When I make it across the finish line they give me a medal for finishing. I stand in the yellow sunshine and look at my medal and it doesn’t bother me that I’m wearing a Speedo in public. I don’t worry what I look like. I feel proud.
I call my partner to tell her I finished.
“I know,” she says. “My dad’s been phoning every five minutes to tell me how you’re doing.”
I look across at Tom with some surprise. He’s pretending to read his cowboy novel.
“Really?”
“He watched you the whole way through his binoculars. He was worried when you started floating belly-up.”
I don’t know what to say.
“He’s very proud of you,” she says.
And then I have to stop talking to her, because something is catching in my throat.

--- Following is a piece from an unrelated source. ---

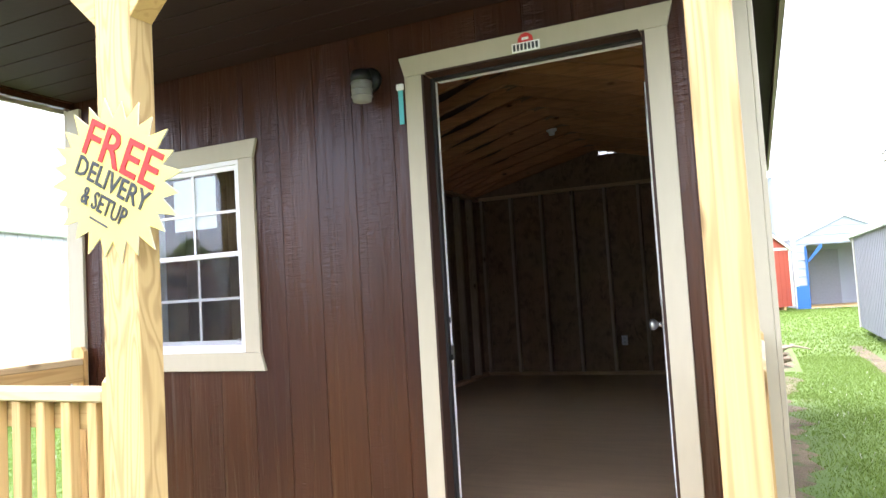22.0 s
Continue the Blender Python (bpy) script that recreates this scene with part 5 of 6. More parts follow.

We go back to the chalet and Tom opens a bottle of wine he’s been saving for a big occasion. We have supper with Heather and her family in their chalet and watch Ireland play France in the Six Nations. There are small kids running around and Tom beams to look at them. We drink wine and cheer for Ireland and Ireland wins and then Tom says he’s turning in. He stands and says what a good day it has been, and as he walks past me he pats me once on the shoulder.
A boy doesn’t become a man because he turns a man’s age, and he doesn’t become a man when his father dies. He becomes a man when he starts to get over it.